功德林的夜风渐弱,灯火摇曳间,黄维低声说了一句:“君子报国,不计一城一地。”杨伯涛没再回应,他已把制服的大檐帽放在膝上,两眼盯着地板缝——那里落着淮北泥土,干裂后成细灰,被风吹起又落下。往昔铮铮誓言、撞击胸口的口号,都像这些细灰,在灯光里飘浮,最后归于静默。

多年后,研究者统计淮海一役俘敌五十五万,斩断南京政府最后重兵。一座双堆集小镇,写下战略大转折。指挥链条每一次犹豫,情报处理每一次偏差,都可能在战史上刻下难以磨灭的裂纹。黄维与杨伯涛的冲突,由此成为旧军体系里最高层级的“凡人之争”,也是对僵化指挥最直观的注脚。

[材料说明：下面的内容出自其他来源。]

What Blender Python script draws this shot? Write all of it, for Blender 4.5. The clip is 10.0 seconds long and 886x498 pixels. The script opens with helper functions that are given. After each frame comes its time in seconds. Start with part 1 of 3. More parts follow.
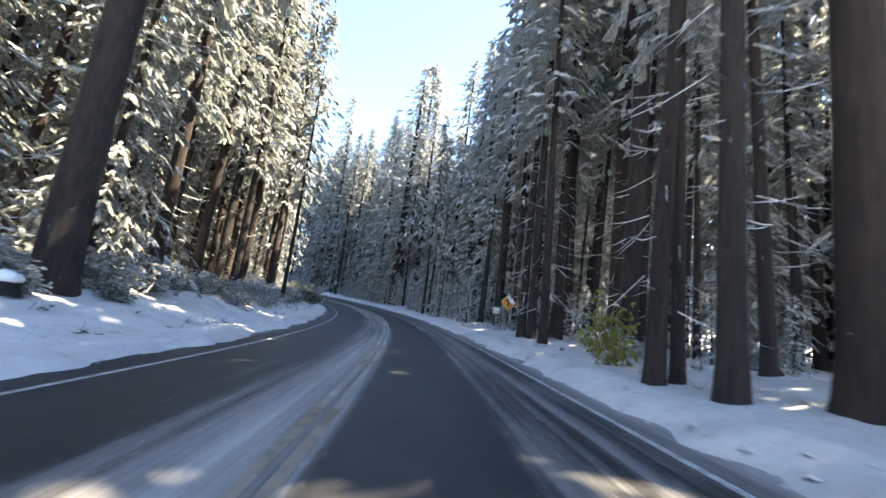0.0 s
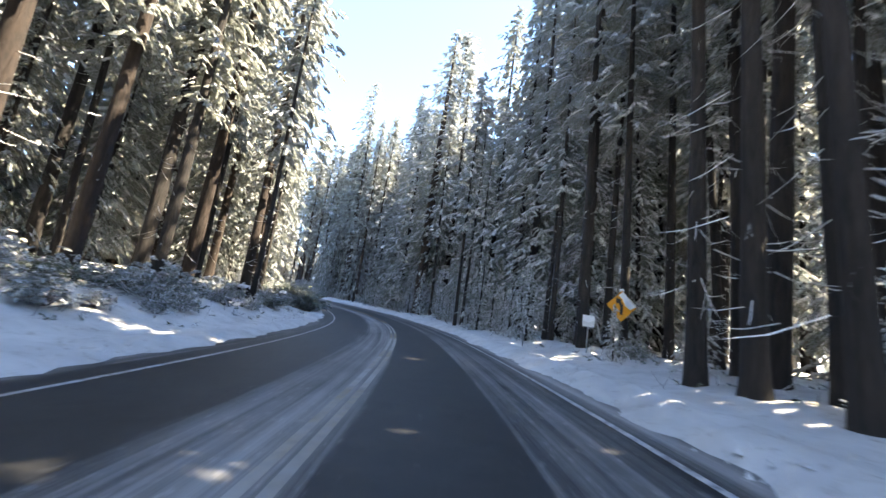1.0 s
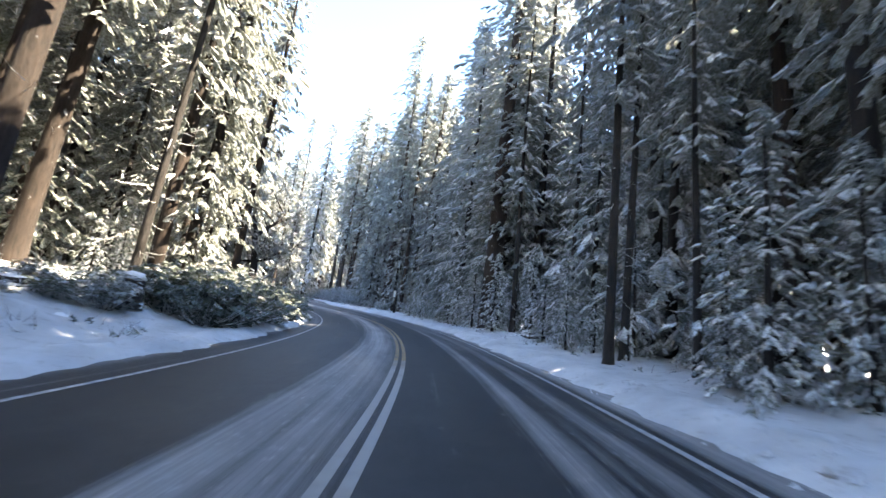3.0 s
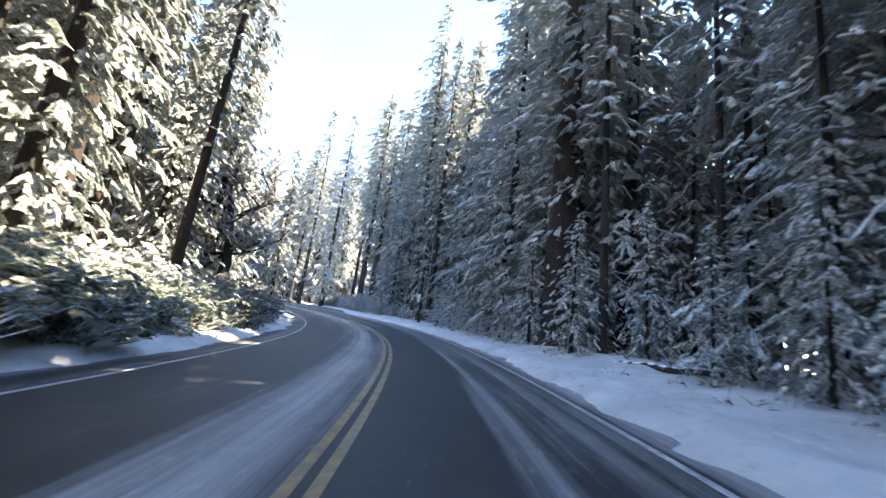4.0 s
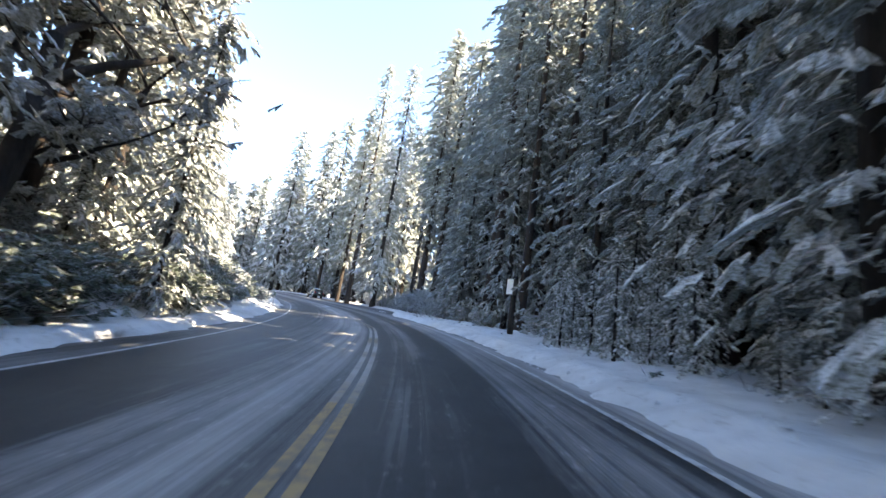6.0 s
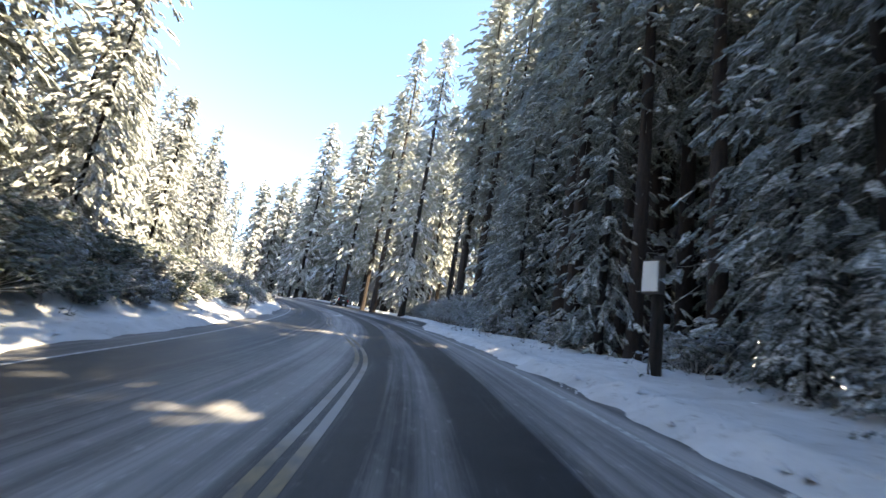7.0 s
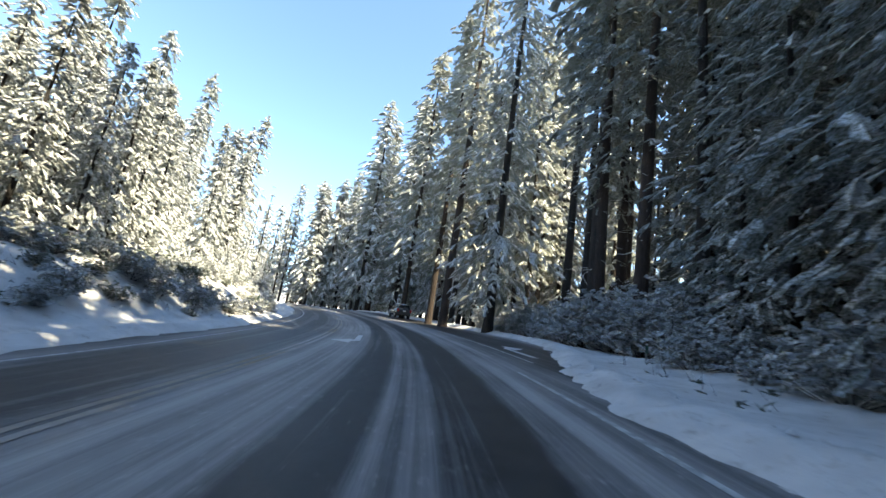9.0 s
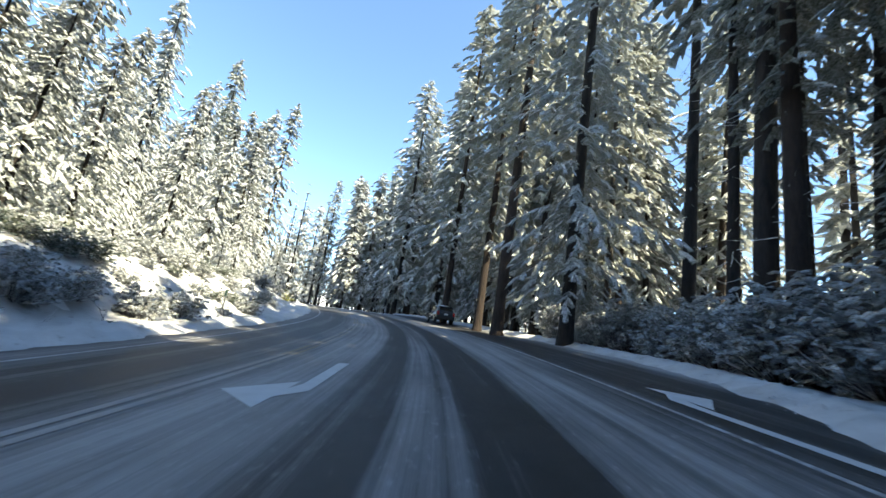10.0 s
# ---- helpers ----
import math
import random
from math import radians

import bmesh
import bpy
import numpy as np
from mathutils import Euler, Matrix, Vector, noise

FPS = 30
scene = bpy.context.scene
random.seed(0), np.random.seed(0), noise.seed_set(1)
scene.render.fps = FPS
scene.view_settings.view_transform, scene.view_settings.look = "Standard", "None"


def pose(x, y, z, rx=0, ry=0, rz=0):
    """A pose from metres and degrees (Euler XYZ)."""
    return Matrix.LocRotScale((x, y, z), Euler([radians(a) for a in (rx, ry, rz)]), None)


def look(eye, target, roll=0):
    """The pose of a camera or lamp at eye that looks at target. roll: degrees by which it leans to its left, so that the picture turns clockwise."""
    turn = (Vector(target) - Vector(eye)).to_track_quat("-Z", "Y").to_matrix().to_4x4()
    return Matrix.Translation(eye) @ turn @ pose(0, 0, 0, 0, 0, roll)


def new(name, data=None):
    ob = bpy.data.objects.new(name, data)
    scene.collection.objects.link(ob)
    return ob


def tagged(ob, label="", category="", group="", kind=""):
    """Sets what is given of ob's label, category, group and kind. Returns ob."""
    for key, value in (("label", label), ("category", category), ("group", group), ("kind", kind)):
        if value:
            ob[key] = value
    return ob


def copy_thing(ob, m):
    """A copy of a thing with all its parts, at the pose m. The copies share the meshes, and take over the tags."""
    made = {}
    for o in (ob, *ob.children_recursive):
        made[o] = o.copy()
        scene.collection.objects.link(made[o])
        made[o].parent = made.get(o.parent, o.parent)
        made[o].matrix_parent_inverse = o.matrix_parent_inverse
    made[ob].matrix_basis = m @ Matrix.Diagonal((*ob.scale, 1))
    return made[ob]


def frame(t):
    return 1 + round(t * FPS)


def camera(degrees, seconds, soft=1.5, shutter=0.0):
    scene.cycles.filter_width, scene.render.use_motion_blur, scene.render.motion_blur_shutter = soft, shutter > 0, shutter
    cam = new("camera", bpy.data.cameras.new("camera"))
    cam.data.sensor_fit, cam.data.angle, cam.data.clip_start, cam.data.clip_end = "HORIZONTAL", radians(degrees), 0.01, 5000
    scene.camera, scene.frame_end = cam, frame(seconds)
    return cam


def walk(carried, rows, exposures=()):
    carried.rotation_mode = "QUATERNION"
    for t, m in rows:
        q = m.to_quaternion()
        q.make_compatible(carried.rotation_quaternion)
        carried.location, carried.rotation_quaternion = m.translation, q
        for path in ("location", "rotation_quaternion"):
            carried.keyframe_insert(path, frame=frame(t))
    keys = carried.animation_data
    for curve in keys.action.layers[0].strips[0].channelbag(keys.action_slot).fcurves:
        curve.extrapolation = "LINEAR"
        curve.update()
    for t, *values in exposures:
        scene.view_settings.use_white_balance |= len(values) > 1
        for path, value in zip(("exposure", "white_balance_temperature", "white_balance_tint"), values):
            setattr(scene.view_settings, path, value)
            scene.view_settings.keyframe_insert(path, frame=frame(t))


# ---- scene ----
cam = camera(91.6, 10.0, 1.5, 0.2)
# seconds, place of the lens in metres, yaw to the left, pitch up, lean to the left
ROWS = [
    (0.0, 0.0, 0.0, 1.223, 0.01, 10.23, 7.22),
    (0.5, -0.178, 6.74, 1.407, 2.03, 10.63, 7.47),
    (1.0, -0.553, 13.397, 1.6, 4.18, 11.11, 7.69),
    (1.5, -1.101, 19.899, 1.816, 6.45, 11.37, 7.94),
    (2.0, -1.903, 26.152, 2.059, 8.62, 11.5, 8.3),
    (2.5, -2.851, 31.999, 2.304, 10.54, 11.53, 8.05),
    (4.0, -6.539, 49.815, 3.177, 17.4, 12.56, 7.49),
    (4.5, -8.29, 55.14, 3.472, 19.76, 12.28, 8.3),
    (5.0, -10.117, 60.247, 3.757, 22.31, 11.66, 7.86),
    (6.5, -17.751, 75.726, 4.769, 29.63, 12.11, 9.16),
    (7.0, -20.776, 80.677, 5.147, 32.22, 12.3, 9.27),
    (7.5, -23.969, 85.399, 5.515, 34.86, 12.15, 9.8),
    (8.0, -27.265, 89.938, 5.859, 37.44, 11.85, 9.3),
    (8.5, -30.701, 94.367, 6.186, 40.01, 11.9, 8.74),
    (9.0, -34.324, 98.547, 6.498, 42.9, 12.21, 8.37),
    (9.5, -38.053, 102.354, 6.795, 45.78, 12.03, 8.85),
    (10.0, -41.879, 106.028, 7.086, 48.81, 11.88, 8.73),
]
EXPOSURES = [(0.0, 2.88, 7200, 8), (2.5, 3.39, 7150, 8), (4.5, 3.32, 7000, 8), (6.5, 2.95, 7600, 7), (7.5, 2.5, 7700, 6), (8.5, 2.31, 7600, 3), (10.0, 1.93, 7050, -1)]
walk(cam, [(t, pose(x, y, z, 0, 0, yaw) @ pose(0, 0, 0, 90 + pitch) @ pose(0, 0, 0, 0, 0, lean)) for t, x, y, z, yaw, pitch, lean in ROWS], EXPOSURES)

# ---- light ----
SUN_ELEVATION, SUN_AZIMUTH = radians(52), radians(79)
world = bpy.data.worlds.new("sky")
scene.world = world
world.use_nodes = True
sky = world.node_tree.nodes.new("ShaderNodeTexSky")
sky.sky_type, sky.sun_disc, sky.sun_elevation, sky.sun_rotation = "NISHITA", False, SUN_ELEVATION, SUN_AZIMUTH
sky.altitude, sky.air_density, sky.dust_density, sky.ozone_density = 3000, 1.0, 0.0, 4.0
background = world.node_tree.nodes["Background"]
background.inputs["Strength"].default_value = 0.15
world.node_tree.links.new(sky.outputs[0], background.inputs["Color"])
sun = new("sun", bpy.data.lights.new("sun", "SUN"))
sun.data.energy, sun.data.angle, sun.data.color = 5.0, radians(0.53), (1.0, 0.9, 0.74)
sun_way = Vector((math.sin(SUN_AZIMUTH) * math.cos(SUN_ELEVATION), math.cos(SUN_AZIMUTH) * math.cos(SUN_ELEVATION), math.sin(SUN_ELEVATION)))
sun.matrix_world = look((0, 0, 80), Vector((0, 0, 80)) - sun_way)


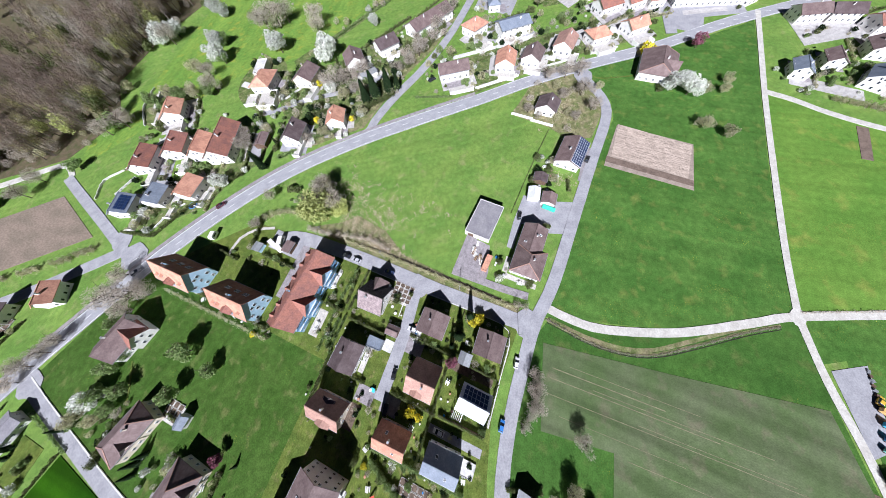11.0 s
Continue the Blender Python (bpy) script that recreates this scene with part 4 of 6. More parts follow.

鏖战尘埃未尽,功德林灯火早熄。怒斥声随时间远去,留给后世的,只有一则关于抉择、责任与军魂的冷峻案例。

延伸:倘若胡琏在场,十二兵团能否突围?

假设历史将时间拨回十一月十八日,胡琏不在上海,而是率十一师回到兵团。基于他的行军理念,几件事或许会发生变化:第一,路线可能改走漯河,利用公路和铁路机运;第二,侦察线会前推,步兵与装甲协同前出十到十五公里,避免被突然设防挡住锋头;第三,一旦发现浍河—南坪集布满纵深火力,他十有八九会顶着蒋介石电令,先巩固蒙城,再联络李延年收拢两翼,待陈士榘、粟裕主力抵近再伺机撤出。

但也必须承认:华野与中野当时已具备多轴穿插、昼夜抢行的优势。即便胡琏敢于先突固镇,也得承担被夹击两侧的风险。若运筹失败,仍是一场尾大不掉的败局。毕竟,淮海阶段的国军在整体战略上已处被动挨打。兵团级指挥再灵活,也难以弥补大环境的决策滞后与后勤崩塌。

世上没有重来的剧本。杨伯涛在怒骂后陷入沉默,而黄维终其一生也未能完全释怀。两人都是旧军铁血出身,却在新旧交替的巨大裂缝里,演了一场难分输赢的悲剧。若要给这张历史照片写下批注,只需一句:战场不相信僵化,更不原谅犹豫。